Malaysia contains 75 trillion cubic feet (Tcf) of proven natural gas reserves. Natural gas production has been rising steadily in recent years, reaching 1.9 Tcf in 2003. Natural gas consumption in 2003 was estimated at 1.0 Tcf, with LNG exports of around 0.9 Tcf (mostly to Japan, South Korea, and Taiwan).
One of the most active areas in Malaysia for gas exploration and development is the Malaysia-Thailand Joint Development Area (JDA), located in the lower part of the Gulf of Thailand and governed by the Malaysia-Thailand Joint Authority (MTJA). The MTJA was established by the two governments for joint exploration of the once-disputed JDA. The JDA covers blocks A-18 and B-17 to C-19. A 50:50 partnership between Petronas and Amerada Hess is developing block A-18, while the Petroleum Authority of Thailand (PTT) and Petronas also share equal interests in the remaining blocks.
PTT and Petronas announced an agreement in November 1999 to proceed with development of a gas pipeline from the JDA to a processing plant in Songkla, Thailand, and a pipeline linking the Thai and Malaysian gas grids. Malaysia and Thailand will eventually each take half of the gas produced, though initial production will go just to Malaysia. The project had been controversial in Thailand, facing opposition from local residents in Songkla along the pipeline route. In May 2002, the Thai government announced a final decision to commence construction on the project later that year, though the pipeline route was altered slightly to avoid some populated areas. Deliveries of natural gas into Malaysia began in the first quarter of 2005, with deliveries into Thailand scheduled to begin in 2006. A sales agreement for natural gas from the other jointly-held blocks was signed in June 2005, with deliveries to Thailand of 270 MMcf/d beginning in 2008.
ExxonMobil produces about 335 Mmcf/d at its offshore Bintang natural gas field in the South China Sea, which contains about 1 Tcf of proven reserves. Commercial production at Bintang began in February 2003.

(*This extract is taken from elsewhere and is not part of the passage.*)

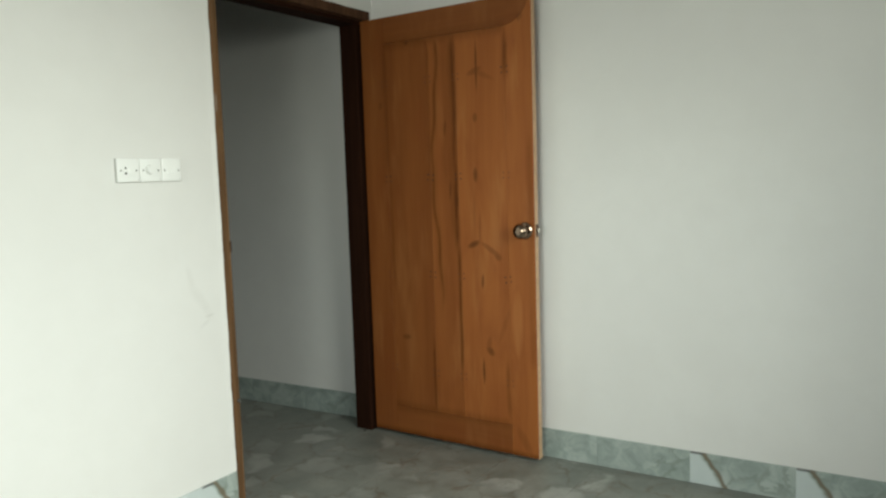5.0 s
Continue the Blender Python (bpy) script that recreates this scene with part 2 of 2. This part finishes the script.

Malaysia accounted for approximately 16% of total world LNG exports in 2004. After much delay, Malaysia is proceeding with a long-planned expansion of its Bintulu LNG complex in Sarawak. In February 2000, Petronas signed a contract with a consortium headed by Kellogg Brown and Root for construction of the MLNG Tiga facility, with two LNG liquefaction trains and a total capacity of 7.6 million metric tons (370 Bcf) per year, which was completed in April 2003. The Bintulu facility as a whole is now the largest LNG liquefaction center in the world, with a total capacity of 23 million metric tons (1.1 Tcf) per year. Most of the production from the new LNG trains will be sold under term contracts to utilities in Japan. Tokyo Electric Power (TEPCO), Tokyo Gas, and Chubu Electric all import LNG from the project. BG signed a contract in August 2004 for supplies over a 15-year period to the United Kingdom, to begin in 2007 or 2008. Shell brought two additional fields online in 2004, Jintan in March, and Serai in September, both of which feed into the Bintulu export terminal. The two fields added over 1 Mmcf/d to Malaysia gas production.
In addition to LNG, Malaysia exports 150 million cubic feet per day (Mmcf/d) to Singapore via pipeline. Surprisingly, Malaysia also is an importer of gas from Indonesia . Petronas signed an agreement in April 2001 with Indonesia state oil and gas company Pertamina for the import of gas from Conoco West Natuna offshore field in Indonesian waters. The move is being seen as part of a Malaysian strategy to become a hub for Southeast Asian natural gas integration. Deliveries from the pipeline commenced in mid-2003. The pipeline connects to an existing pipeline from the shore to Malaysia offshore Duyong field, helped to minimize construction costs.